In the wake of these challenges, many small businesses turned to TikTok to help grow their customer base and increase sales. The last thing these small businesses need from Congress is a heavy-handed government ban that will negatively impact job creators who have come to rely on the platform.
Supporters of the ban claim that it will address national security concerns and that TikTok could be used as a surveillance tool by the Chinese government. However, all data for U.S. users is stored on servers in our country. More importantly, these politicians fail to recognize that TikTok has become a critical resource and marketing tool for American small business owners and that banning an app used by 150 million Americans infringes on our freedoms.
In Louisiana, thousands of content creators, including small businesses, have come to rely on TikTok to grow their customer base. For many of these users, TikTok is their only income source. In addition, countless Louisiana artists, musicians, and filmmakers depend on the platform for promotion.
Others use TikTok to kick start new business ideas. For rural business owners, the platform allows businesses to expand their customer base in a way that is not possible with traditional, more expensive marketing. There are innumerable examples, across the country and in Louisiana, of small businesses that would have been forced to close if not for the influx of new customers that TikTok drove to their websites and storefronts.
The platform also encourages healthy competition using our free-market system that has created so much prosperity for our country. Using TikTok, small businesses and start-ups have the unique opportunity to advertise in the same arena as large corporations with vastly more marketing dollars.

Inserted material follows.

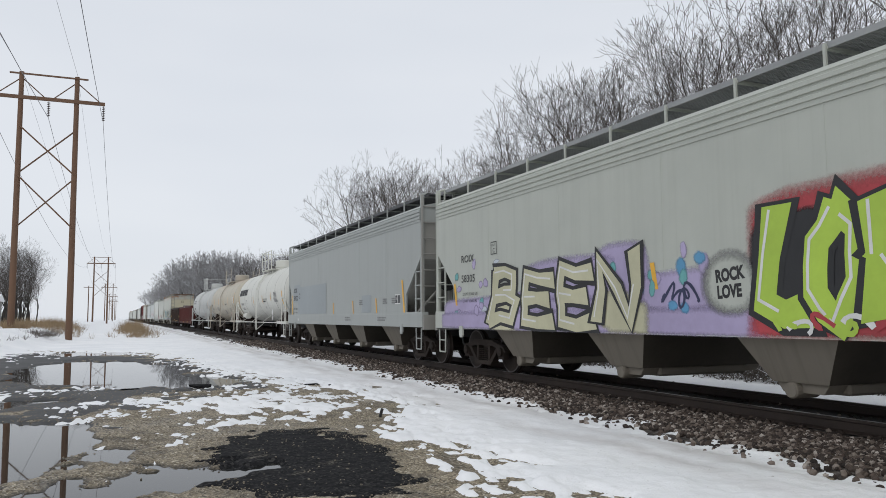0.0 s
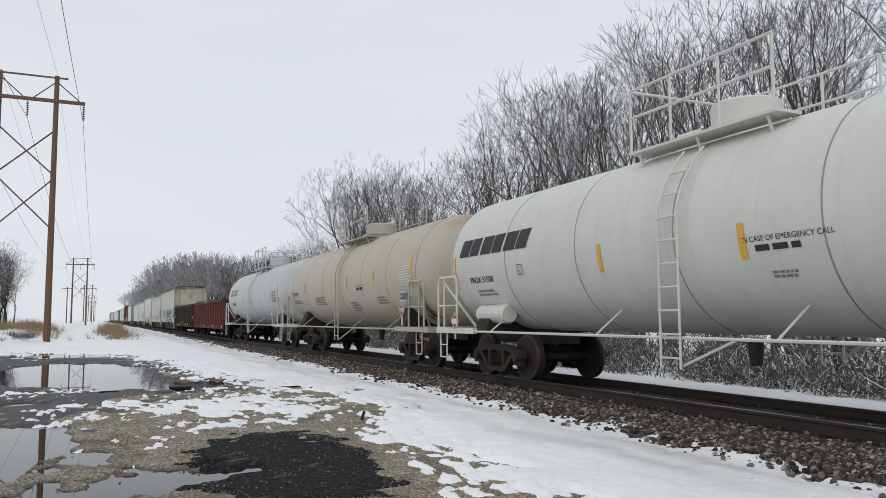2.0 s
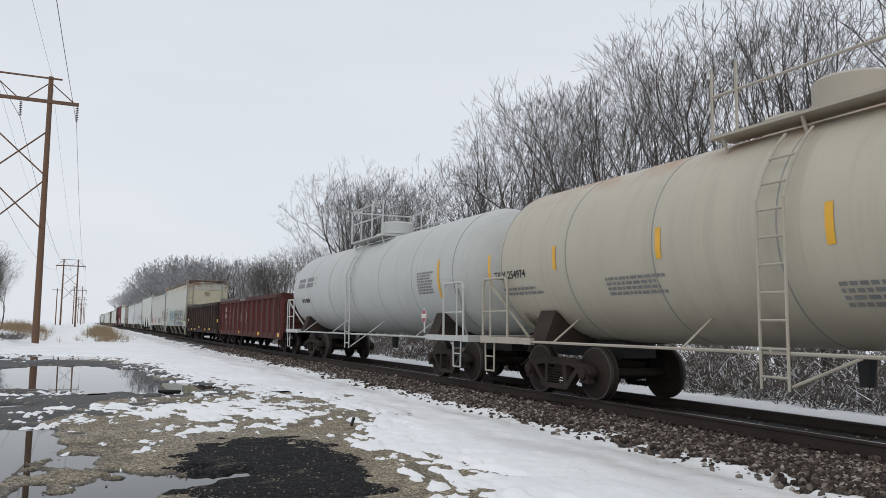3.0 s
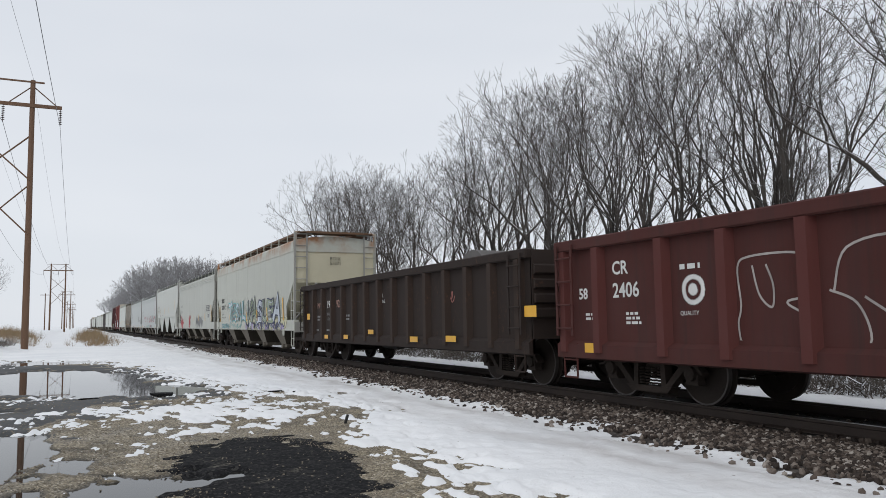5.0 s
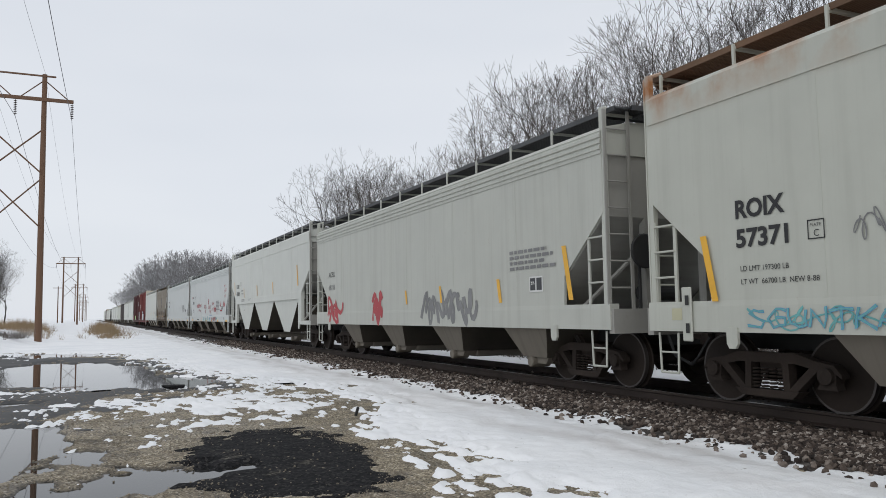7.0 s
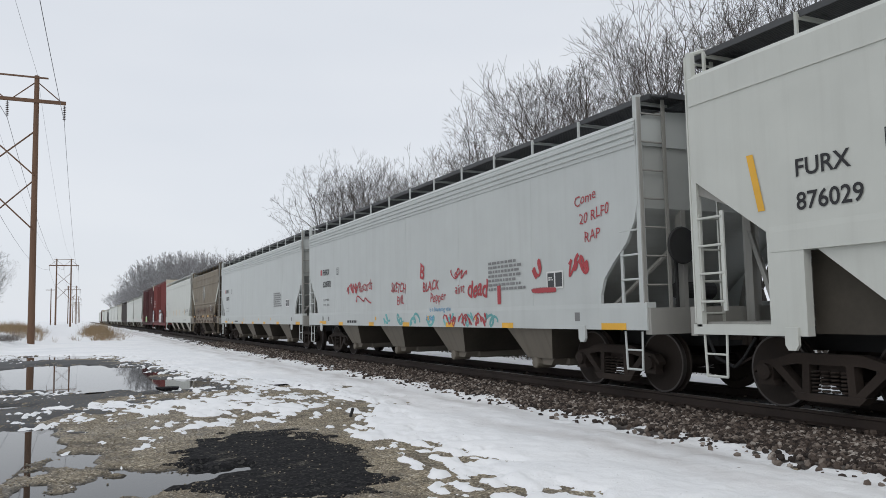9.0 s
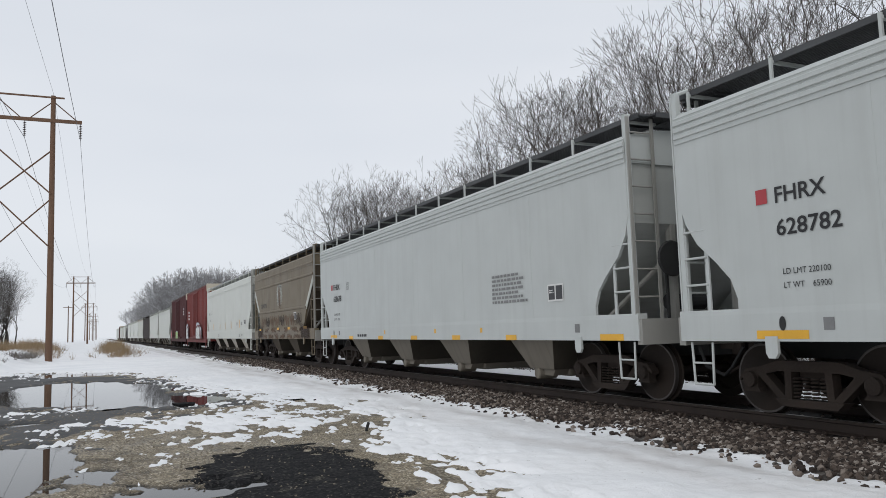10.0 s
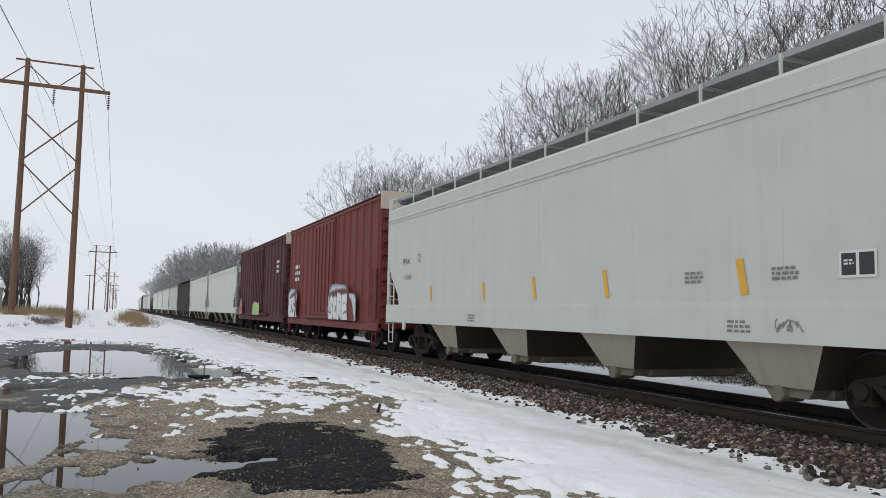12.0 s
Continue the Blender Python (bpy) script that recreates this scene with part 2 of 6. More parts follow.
# ---- mesh building ----
class MB:
    """Collects faces for one mesh."""

    def __init__(self):
        self.v, self.f, self.m = [], [], []

    def add(self, vs, fs, mat=0):
        o = len(self.v)
        self.v += [tuple(p) for p in vs]
        self.f += [tuple(o + i for i in f) for f in fs]
        self.m += [mat] * len(fs)
        return self

    def box(self, x0, x1, y0, y1, z0, z1, mat=0):
        vs = [(x, y, z) for x in (x0, x1) for y in (y0, y1) for z in (z0, z1)]
        return self.add(vs, [(0, 1, 3, 2), (4, 6, 7, 5), (0, 4, 5, 1), (2, 3, 7, 6), (0, 2, 6, 4), (1, 5, 7, 3)], mat)

    def soft(self, x0, x1, y0, y1, z0, z1, c=0.02, mat=0):
        """A box with chamfered edges."""
        mid, half = Vector(((x0 + x1) / 2, (y0 + y1) / 2, (z0 + z1) / 2)), ((x1 - x0) / 2, (y1 - y0) / 2, (z1 - z0) / 2)
        bm = bmesh.new()
        for sx in (-1, 1):
            for sy in (-1, 1):
                for sz in (-1, 1):
                    h = (sx * half[0], sy * half[1], sz * half[2])
                    for k in range(3):
                        q = [h[i] - (c * (1 if h[i] > 0 else -1) if i != k else 0) for i in range(3)]
                        bm.verts.new(mid + Vector(q))
        bmesh.ops.convex_hull(bm, input=bm.verts[:])
        bm.verts.index_update()
        vs = [v.co[:] for v in bm.verts]
        fs = [[v.index for v in f.verts] for f in bm.faces]
        bm.free()
        return self.add(vs, fs, mat)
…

It is also worth noting that banning a platform utilized and enjoyed by many Americans goes against our core freedoms and values. If politicians ban TikTok today, which app is next? A free and fair internet is critical to who we are, and prohibiting an app that promotes free speech goes against those principles.

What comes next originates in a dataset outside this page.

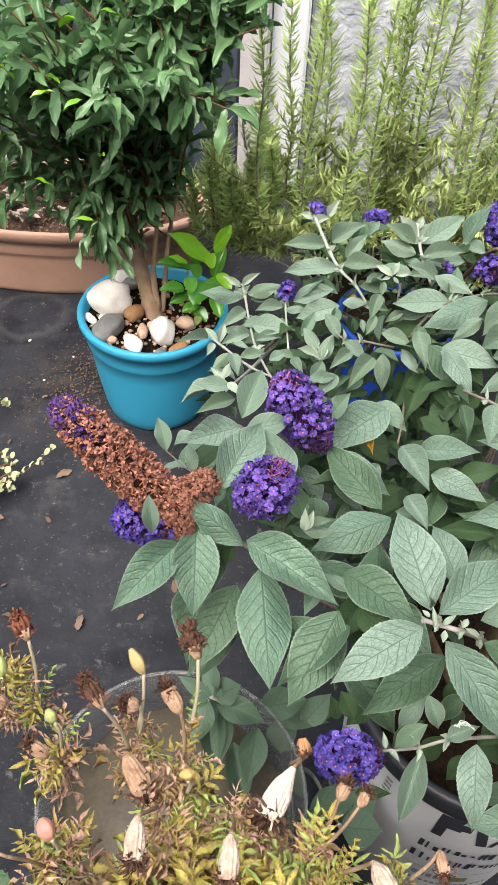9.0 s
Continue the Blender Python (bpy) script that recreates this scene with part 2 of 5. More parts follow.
dry_soil = mottled("dry_soil", (0.115, 0.070, 0.052), (0.040, 0.024, 0.018), 60.0, 0.95, 0.1, 1.0, dist=0.006)
terracotta = mottled("terracotta_plastic", (0.45, 0.275, 0.21), (0.36, 0.21, 0.158), 9.0, 0.75, 0.3, 0.25, fine=300.0)
teal = mottled("teal_plastic", (0.038, 0.345, 0.560), (0.030, 0.300, 0.500), 7.0, 0.5, 0.42, 0.08)
cobalt = mottled("blue_plastic", (0.007, 0.050, 0.33), (0.006, 0.04, 0.26), 8.0, 0.45, 0.4, 0.08)
white_pot = mottled("white_pot_plastic", (0.87, 0.87, 0.91), (0.78, 0.78, 0.82), 11.0, 0.5, 0.4, 0.1)
dark_rim = mottled("black_plastic", (0.018, 0.020, 0.026), (0.035, 0.037, 0.045), 20.0, 0.45, 0.45, 0.1)
ink = mottled("dark_print", (0.03, 0.032, 0.045), (0.05, 0.05, 0.065), 80.0, 0.6, 0.3, 0.05)
ink_grey = mottled("faded_print", (0.30, 0.30, 0.32), (0.40, 0.40, 0.41), 80.0, 0.6, 0.3, 0.05)
ink_green = mottled("green_print", (0.20, 0.26, 0.08), (0.30, 0.30, 0.12), 80.0, 0.6, 0.3, 0.05)
quartz = mottled("white_pebble", (0.82, 0.79, 0.76), (0.66, 0.60, 0.55), 22.0, 0.55, 0.4, 0.35)
tan_stone = mottled("tan_pebble", (0.34, 0.18, 0.085), (0.24, 0.12, 0.06), 30.0, 0.6, 0.35, 0.3)
grey_stone = mottled("grey_pebble", (0.20, 0.195, 0.195), (0.125, 0.125, 0.13), 40.0, 0.7, 0.3, 0.4)
pink_stone = mottled("pinkish_pebble", (0.58, 0.42, 0.32), (0.46, 0.30, 0.22), 40.0, 0.6, 0.35, 0.3)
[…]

Louisiana small business owners have learned to innovate and succeed over the last few years. We should not let D.C. politicians take away our hard-fought victories or our freedoms. A TikTok ban is the wrong policy, and our elected officials, such as our Republican U.S. Senators John Kennedy and Bill Cassidy, should think about who it would hurt the most, our state’s small businesses.
The Trump administration tried to ban TikTok, but it was struck down by a U.S. District Judge who ruled it was “arbitrary and capricious.” While a more targeted ban on devices used by government officials, on the state or federal level, is legally defensible, a comprehensive prohibition for every American is a totally different matter. It is an assault on our free expression and free speech rights.
If Congress wants to act, a much better approach would be legislation to protect consumer data privacy across all online platforms. This would prohibit technology companies from over-collecting or misusing the data of American consumers. This approach is more focused and makes more sense.